A dimensional warehouse will have a central controlling table referred to as the FACT table, the surrounding tables are ‘dimensions’. The FACT table is made of foreign keys to dimensions, and ‘FACTS’ or ‘measures’ drawn from those dimensions. This makes for a single very wide table containing a lot of information.

Operation

All databases have at least 2 files; a Transaction Log (TL) and a Masked Data File (MDF). The TL is a log of all actions taken on the database, basically the database metadata. The MDF is the actual data file. Both files are stored on hard memory and are updated from the more immediate RAM memory.

When a user makes an edit it is stored in the RAM, then transferred to the TL. When a user then queries the DB it checks the RAM first for the change, before going to the final MDF to check. The MDF is updated with actions from the TL after a set time (60s on MS SQL).
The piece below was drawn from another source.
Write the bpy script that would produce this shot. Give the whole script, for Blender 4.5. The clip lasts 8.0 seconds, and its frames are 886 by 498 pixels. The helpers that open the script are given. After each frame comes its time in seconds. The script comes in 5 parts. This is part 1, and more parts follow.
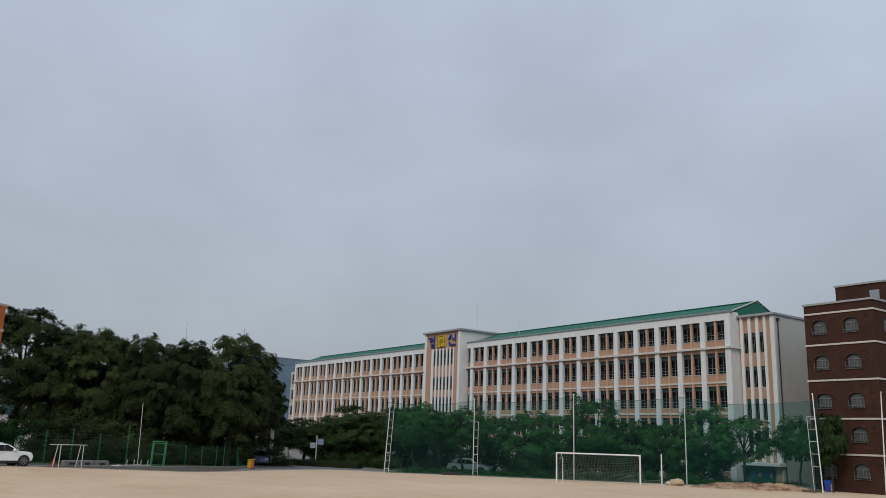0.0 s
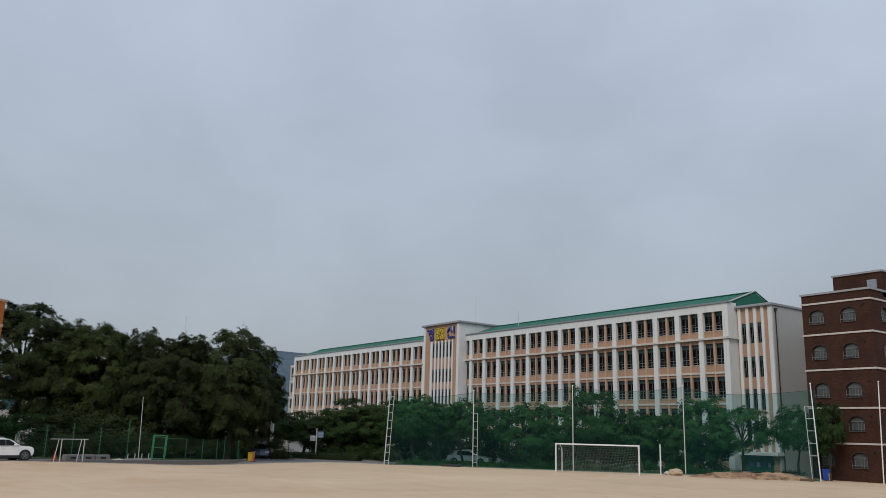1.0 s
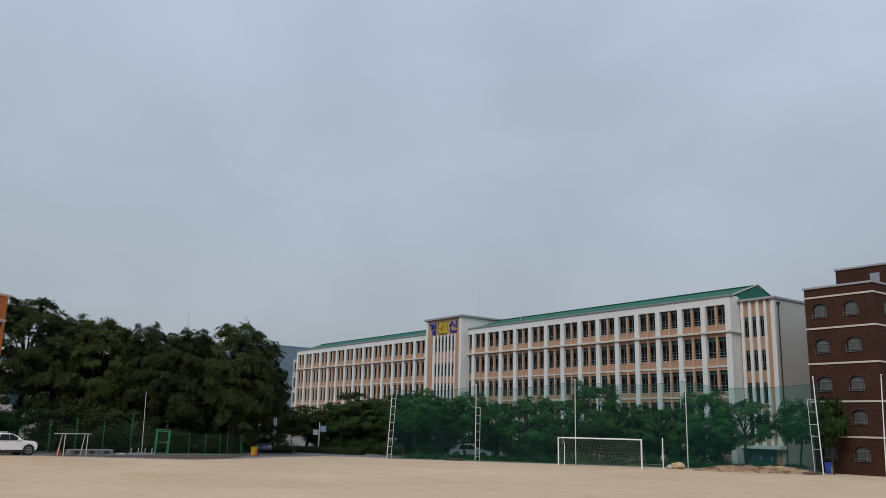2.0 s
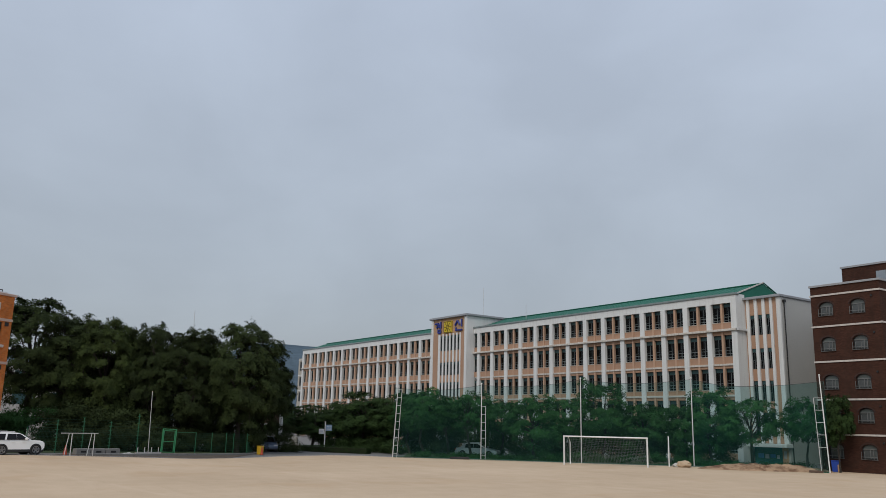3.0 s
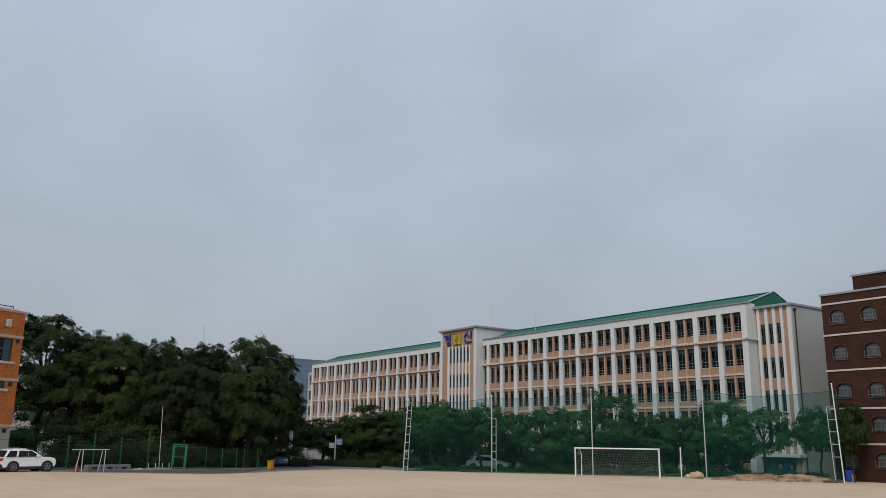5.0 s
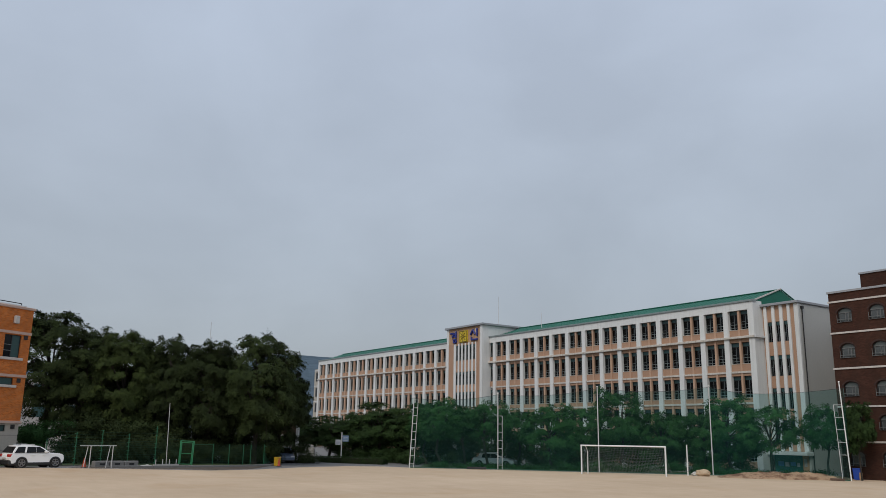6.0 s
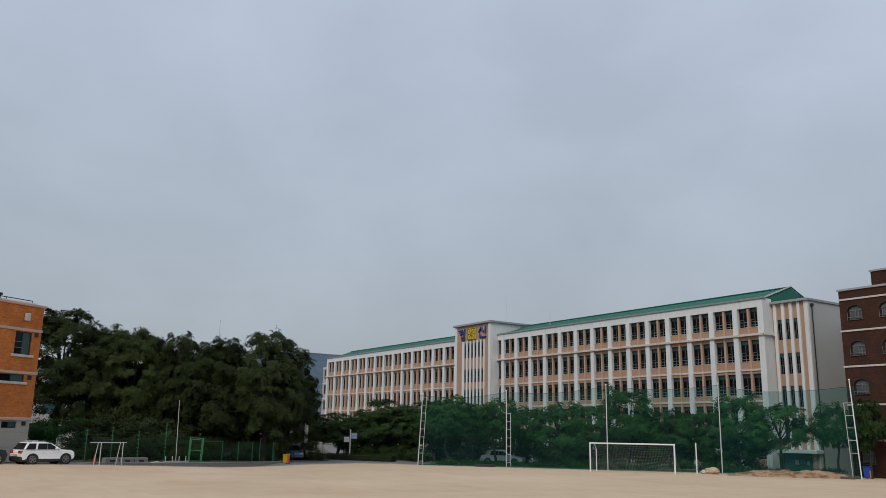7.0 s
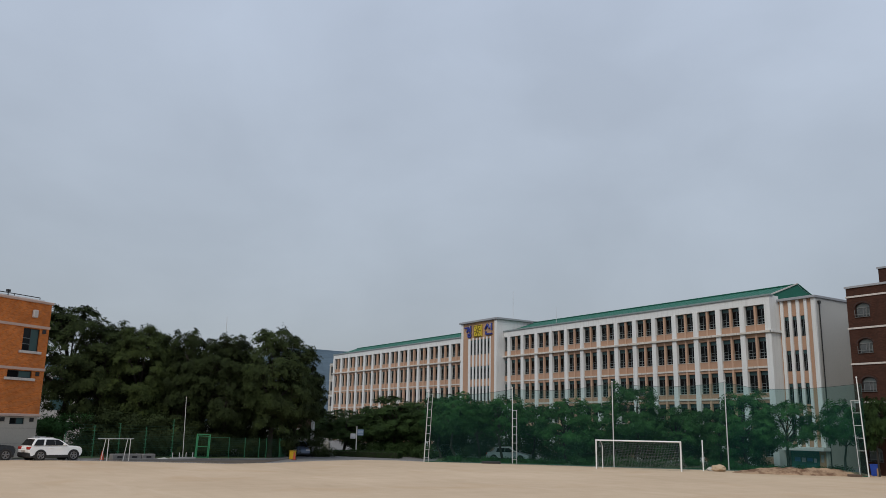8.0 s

This time is short enough that no actions are missed by the query as the RAM will store it for over 60s.

SQL

SQL is a powerful language and engine used for a vast array of data related functions. Strict SQL systems can be distinguished from NoSQL systems which are ‘Not Only’ SQL but include some extra ability. However, almost all database systems are built on the logic and assumptions of SQL.

SQL Server

SQL servers are computers configured to deliver data in the way descibed above. A computer may be especially configured to be an SQL server, but server software may also be installed on a normal PC. The following details relate to a Microsoft Windows install of MS SQL.

The default MSSQL port is 1433. The commands net stop <service> and net start <service> can be used to control the server where <service> is the service name (mssqlserver).

To access the server as a client a user must use client tools. The Microsoft client tool is SQL Server Management Service (SSMS) but there are many alternatives. SSMS uses T-SQL, the MSSQL language variant.

The default tables included in an SQL server are;

master: Central database, contains user info
MSDB: Automated system jobs
model: Template database
tempdb: Stores temporary tables, shared by all users

Pages are the fundamental unit of data in SQL, they are 8KB in size including a 96 byte header. When SQL performs disk I/O operations they are always on whole pages. An extent is a collection of eight physically contiguous pages. A large table could be spread over a single uniform extent, alternatively a mixed extent can hold data from multiple seperate tables. The allocation of uniform extents is recorded in a Global Allocation Map (GAM), mixed extents are recorded in a Shared GAM (SGAM).

Keys are unique identifiers for users or instances of an entity. There could be multiple candidate keys from which one primary key is chosen. Keys can also either be readable business keys or indexed surrogate keys. The choice of key is mostly up to the user.

Collation defines the encoding of the SQL language type. For example CI_AS is english, case insensitive & accent sensitive. The user should be aware of the exact collation of the language flavour before setting up an SQL server.

Note: collation relates to the data within tables. The case sensitivity of object names in SQL is a different thing, MSSQL is non case sensitive wheras Oracle and MySQL both are.